– Что значит «не хочу больше», вы что, там уже были?! – удивилась судья.

– Да, то есть не знаю… не уверен, может быть…

– Что?! Заседание суда откладывается до прояснения новых обстоятельств! – заключила судья.


– Чем больше живу, тем больше поражаюсь! – расширила взгляд София Фёдоровна. – Когда это он успел?..

– Мам, я уже ничему не поражаюсь, – ответила Аня.

– Как я тебя понимаю!


– Что значит «заседание откладывается»? – вспыхнула потерпевшая. – Я не могу себе больше позволить рассиживаться здесь с вами, моё время слишком дорого, чтобы тратить его на какого-то алкоголика. Вы ж обещали!.. Вам что, мало платят?

– Кто ж знал про психушку? – развел руками представитель обвинения. – Против психушки мы почти бессильны.

– Значит, психам можно всё, а мне… а моя любимая машина…

– Надо ещё определить, что он псих.

– Кто будет определять?

– Комиссия, специальная медицинская комиссия. Могу вас заверить, ещё неизвестно, что лучше: тюремное отделение дурдома или тюрьма. Его судьба от него больше не зависит.

– Она и так от него не зависит!.. А от кого зависит?

– Я и говорю… От нас, только от нас. И от судебной комиссии.

– Он не выйдет оттуда!..


7

И снова машина с решетками, теперь уже с двумя охранниками.
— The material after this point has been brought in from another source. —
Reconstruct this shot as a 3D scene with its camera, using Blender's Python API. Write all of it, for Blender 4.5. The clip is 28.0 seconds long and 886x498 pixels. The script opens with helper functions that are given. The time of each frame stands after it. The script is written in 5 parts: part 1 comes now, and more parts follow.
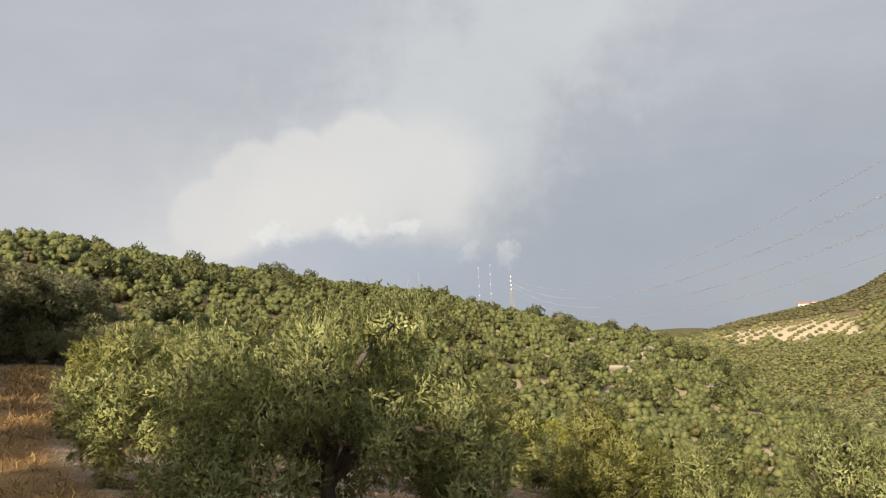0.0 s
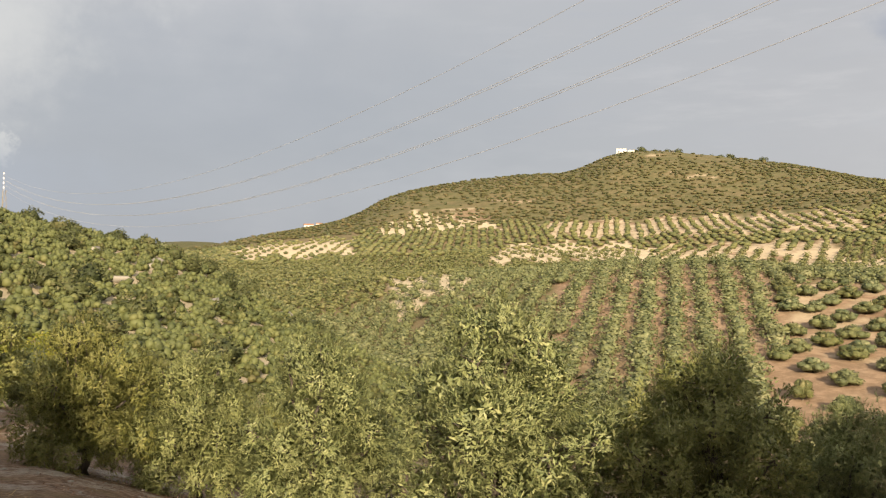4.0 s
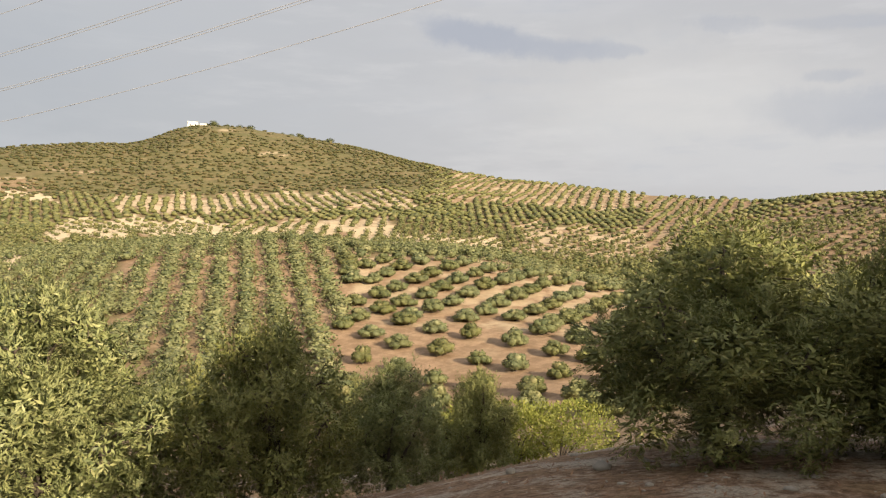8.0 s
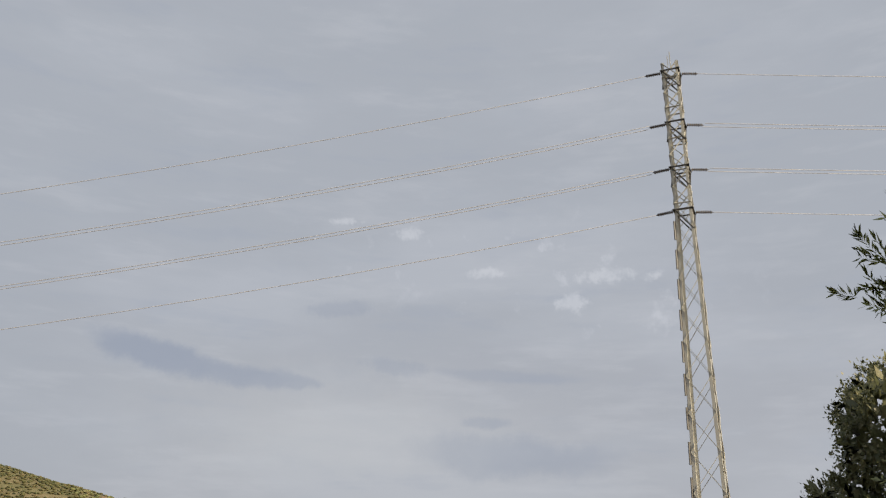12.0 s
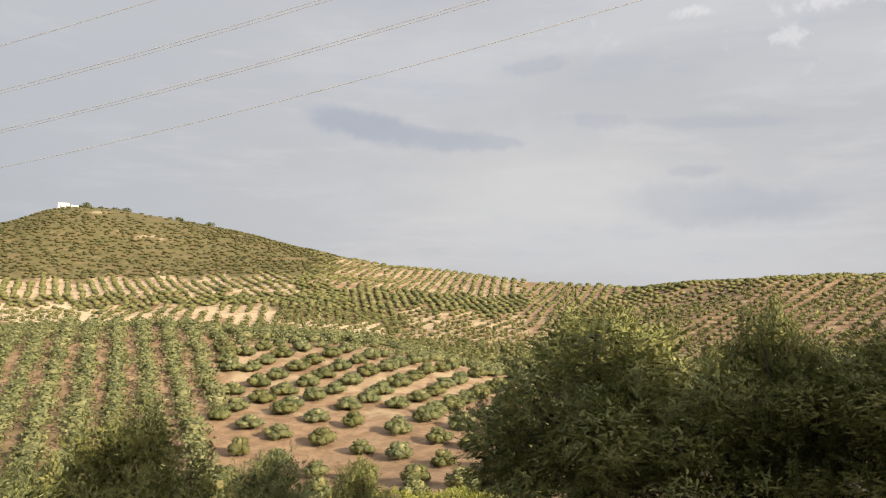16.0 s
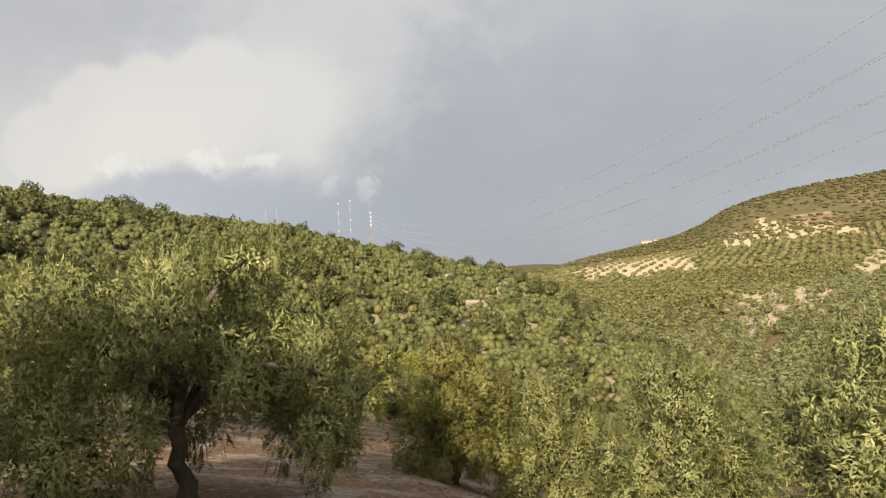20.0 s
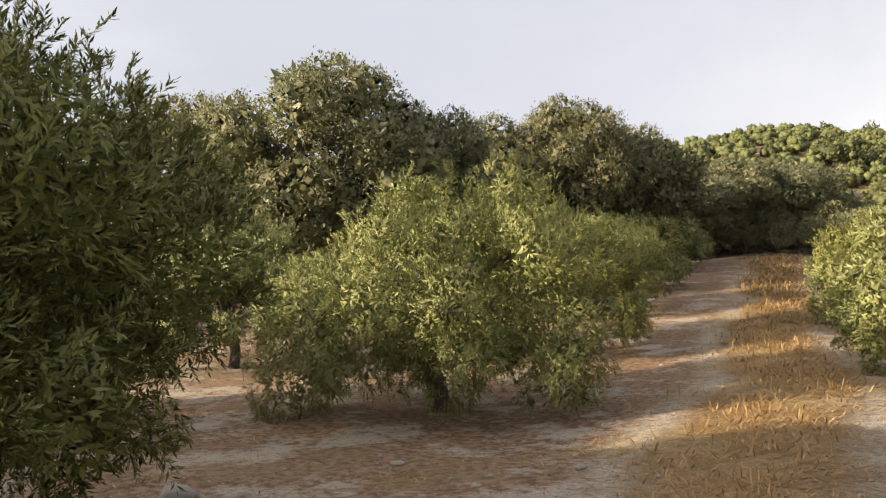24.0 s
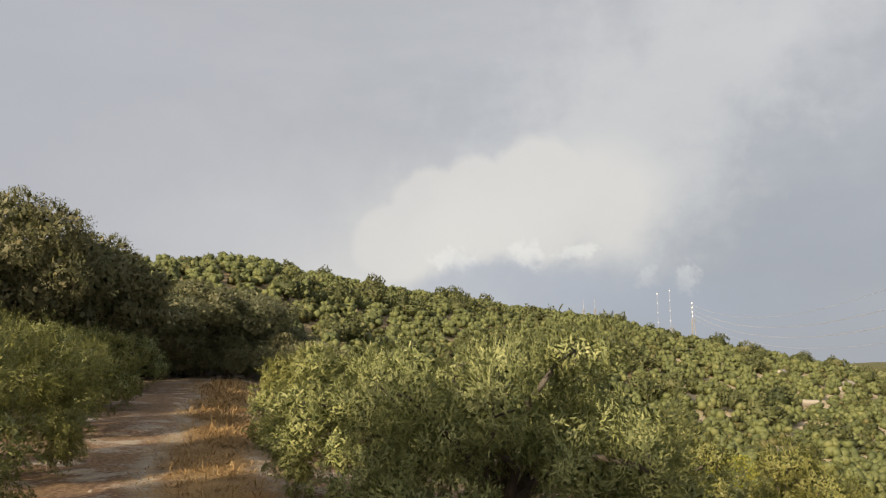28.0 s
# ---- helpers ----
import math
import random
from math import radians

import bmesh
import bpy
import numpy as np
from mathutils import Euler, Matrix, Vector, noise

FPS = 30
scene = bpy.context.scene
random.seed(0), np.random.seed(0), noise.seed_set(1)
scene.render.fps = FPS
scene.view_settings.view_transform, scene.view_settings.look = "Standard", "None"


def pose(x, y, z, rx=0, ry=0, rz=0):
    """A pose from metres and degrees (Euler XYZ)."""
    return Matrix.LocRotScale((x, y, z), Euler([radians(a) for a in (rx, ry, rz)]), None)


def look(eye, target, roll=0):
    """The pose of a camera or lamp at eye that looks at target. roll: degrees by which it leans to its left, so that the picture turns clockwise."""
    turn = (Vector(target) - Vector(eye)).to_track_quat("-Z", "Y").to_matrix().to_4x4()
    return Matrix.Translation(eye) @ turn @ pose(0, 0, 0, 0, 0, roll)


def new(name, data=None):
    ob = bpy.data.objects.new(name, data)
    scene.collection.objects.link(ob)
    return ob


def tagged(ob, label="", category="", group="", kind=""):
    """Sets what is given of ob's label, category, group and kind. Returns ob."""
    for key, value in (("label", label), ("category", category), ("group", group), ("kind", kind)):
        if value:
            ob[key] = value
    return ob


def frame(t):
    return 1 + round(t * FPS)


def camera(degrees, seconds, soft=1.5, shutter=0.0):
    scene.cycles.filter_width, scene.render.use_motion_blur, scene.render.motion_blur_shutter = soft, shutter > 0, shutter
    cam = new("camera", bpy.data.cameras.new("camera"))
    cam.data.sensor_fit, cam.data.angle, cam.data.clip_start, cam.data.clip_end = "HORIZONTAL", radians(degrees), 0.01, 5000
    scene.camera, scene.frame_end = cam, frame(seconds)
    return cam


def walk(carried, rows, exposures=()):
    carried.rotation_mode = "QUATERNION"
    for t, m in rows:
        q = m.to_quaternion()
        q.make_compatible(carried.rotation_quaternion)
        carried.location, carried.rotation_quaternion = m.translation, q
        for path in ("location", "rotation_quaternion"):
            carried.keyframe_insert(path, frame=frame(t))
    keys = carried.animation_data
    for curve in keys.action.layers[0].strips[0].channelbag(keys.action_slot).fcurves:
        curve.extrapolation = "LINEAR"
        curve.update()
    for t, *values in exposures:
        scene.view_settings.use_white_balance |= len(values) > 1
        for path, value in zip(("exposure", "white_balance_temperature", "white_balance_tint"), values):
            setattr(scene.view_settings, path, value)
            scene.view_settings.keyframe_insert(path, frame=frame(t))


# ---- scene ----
# The camera: held at arm's length by somebody who turns on the spot.
EYE, ARM = 1.6, 0.32
cam = camera(56.2, 28.0, soft=1.25)
TURNS = [  # seconds, yaw, pitch, roll
    (0.0, 0.25, 7.15, 1.99),
    (0.5, -1.64, 6.67, 1.43),
    (1.0, -4.25, 6.04, 1.16),
    (1.5, -8.28, 5.43, 0.41),
    (2.0, -13.19, 4.61, 0.29),
    (2.5, -17.80, 3.47, 0.42),
    (3.0, -22.50, 2.86, 0.30),
    (3.5, -27.81, 1.67, -0.05),
    (5.5, -44.01, -0.94, -0.91),
    (6.0, -48.00, -1.59, -0.94),
    (6.5, -51.73, -1.71, -1.10),
    (7.0, -55.18, -1.68, -0.90),
    (7.5, -58.22, -1.60, -0.73),
    (8.0, -61.39, -0.74, -0.37),
    (8.5, -66.86, 1.83, -0.84),
    (9.0, -75.79, 5.09, -1.89),
    (9.5, -80.00, 10.41, -1.96),
    (10.0, -82.20, 14.80, -1.41),
    (10.5, -83.44, 18.76, -1.22),
    (11.0, -83.79, 21.50, -1.57),
    (11.5, -83.77, 22.28, -1.44),
    (12.0, -83.66, 22.02, -1.19),
    (12.5, -83.57, 19.80, -1.00),
    (14.5, -81.03, 10.23, 0.34),
    (15.0, -78.53, 7.79, -0.02),
    (15.5, -74.03, 6.38, -0.16),
    (16.0, -69.38, 5.23, -0.23),
    (16.5, -64.85, 4.26, -0.40),
    (17.0, -60.54, 3.83, -0.58),
    (17.5, -56.11, 3.77, -0.05),
    (18.0, -46.41, 3.80, 1.16),
    (18.5, -35.38, 4.04, 1.58),
    (19.0, -26.93, 3.38, 2.02),
    (19.5, -18.23, 2.89, 2.03),
    (20.0, -9.41, 2.39, 2.18),
    (20.5, -1.53, 2.31, 2.58),
    (21.0, 4.87, 2.49, 2.41),
    (21.5, 13.35, 2.53, 3.13),
    (22.0, 22.75, 0.33, 4.68),
    (22.5, 30.61, -0.18, 5.30),
    (24.5, 49.76, 2.43, 3.50),
    (25.0, 46.15, 3.25, 3.28),
    (25.5, 39.40, 4.71, 2.95),
    (26.0, 33.70, 6.05, 2.57),
    (26.5, 28.76, 6.99, 2.04),
    (27.0, 23.30, 7.75, 1.17),
    (27.5, 16.96, 8.19, 0.67),
    (28.0, 12.12, 9.06, 0.14),
]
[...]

После ночных кошмаров и судебного заседания Кирилл отключился, под гулкую монотонную работу механизмов сладко уснул. Когда сделалось тихо, распахнул глаза. Никого. Задняя зарешёченная дверь раскрыта. Жужжание мух да дуновение ветра.
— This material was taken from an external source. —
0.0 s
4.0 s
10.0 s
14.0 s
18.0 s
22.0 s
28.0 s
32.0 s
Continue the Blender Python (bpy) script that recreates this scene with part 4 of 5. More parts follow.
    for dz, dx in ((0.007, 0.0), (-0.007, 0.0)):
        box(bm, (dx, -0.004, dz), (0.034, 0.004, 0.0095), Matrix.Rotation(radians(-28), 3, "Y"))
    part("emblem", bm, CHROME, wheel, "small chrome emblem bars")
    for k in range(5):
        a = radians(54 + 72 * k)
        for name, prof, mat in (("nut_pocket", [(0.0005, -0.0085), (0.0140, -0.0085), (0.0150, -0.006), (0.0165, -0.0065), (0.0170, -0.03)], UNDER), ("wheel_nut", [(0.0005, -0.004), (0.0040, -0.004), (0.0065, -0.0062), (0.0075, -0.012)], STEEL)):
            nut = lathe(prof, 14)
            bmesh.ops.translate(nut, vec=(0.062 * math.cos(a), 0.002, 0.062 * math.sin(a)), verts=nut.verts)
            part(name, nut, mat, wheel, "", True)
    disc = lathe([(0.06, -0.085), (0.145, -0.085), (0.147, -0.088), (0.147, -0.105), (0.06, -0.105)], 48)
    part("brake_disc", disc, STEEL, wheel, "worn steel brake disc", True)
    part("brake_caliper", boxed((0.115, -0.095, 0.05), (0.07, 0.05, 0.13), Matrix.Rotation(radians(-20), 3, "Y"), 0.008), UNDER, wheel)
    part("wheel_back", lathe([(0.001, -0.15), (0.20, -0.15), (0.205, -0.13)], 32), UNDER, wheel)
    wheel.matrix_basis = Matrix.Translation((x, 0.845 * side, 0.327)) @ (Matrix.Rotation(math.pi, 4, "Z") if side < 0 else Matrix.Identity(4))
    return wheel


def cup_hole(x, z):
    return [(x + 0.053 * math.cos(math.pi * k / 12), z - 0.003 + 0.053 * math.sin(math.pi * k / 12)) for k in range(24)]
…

В проём двери осторожно просунулись два существа. Одно в рваной поношенной одежде с дырявым зонтиком; другое в тунике защитного цвета, в очках с толстыми линзами, со связкой ключей, которой, наверное, и открыли дверь.

– Садимся? – спросило одно существо у другого, поставив в проём чемодан.

– Не нравится мне здесь, – скривилось существо в обносках.

– Тогда теперь твоя очередь нести чемодан. Руки отваливаются.

– Не отвалились же.

– Эй, вы кто? Сюда нельзя!.. – замахал руками Кирилл.

– Смотри и он здесь! Сразу как-то не заметила. Ты заметила?

– Нет, конечно! У меня от такой свободы до сих пор голова кружится.

– Давай представимся, раз нас не узнали.

– Кто первым? Я?

– Нет, я!.. Мне по статусу положено, в кои-то веки со жребием повезло.

– Думаешь, это везение? – скривилась существо в тунике.

– Подеритесь ещё, – наблюдая за поведением парочки, усмехнулся Кирилл.

– Не перебивай!.. Хорошо, представляйся, больно надо.

– Сейчас только одежду расправлю, – существо в обносках разгладило лохмотья, гордо подняло подбородок, выставило ногу вперед. – Значит так: у меня, конечно, много имен, но больше всего мне нравится, когда меня зовут – свобода!

– Ничего себе кликуха, да?.. Всё?.. – усмехнулось существо в тунике, в нетерпении отодвинув подругу.

– Всё, – расстроилось существо в обносках. – Паузу надо было выдержать. Помешала.

– Потом выдержишь. Навыдерживаешься ещё. Теперь моя очередь!.. Не хочешь угадать с первого раза, как меня зовут?

Кирилл пожал плечами.

– Вообще-то меня тоже могут звать по-разному. Из последних мне больше нравится – дорожная карта! Не удивлюсь, если завтра кто-то из новых спонсоров даст другое имя.

– Тирания? Уголовный кодекс? – попытался предположить Кирилл.

– Странный человек, любое сказанное им слово, ему же во вред, – пожала плечами назвавшаяся дорожной картой.

– Ему, действительно, лучше молчать, – согласилась назвавшаяся свободой.

– Тогда, может… «демократия»? – попробовал реабилитироваться Кирилл.

– Демократия как и любовь – два понятия, которые постоянно с чем-то путают. А потом, эти понятия чаще всего используют для оправданий, неустойчивые понятия, – отмахнулась дорожная карта.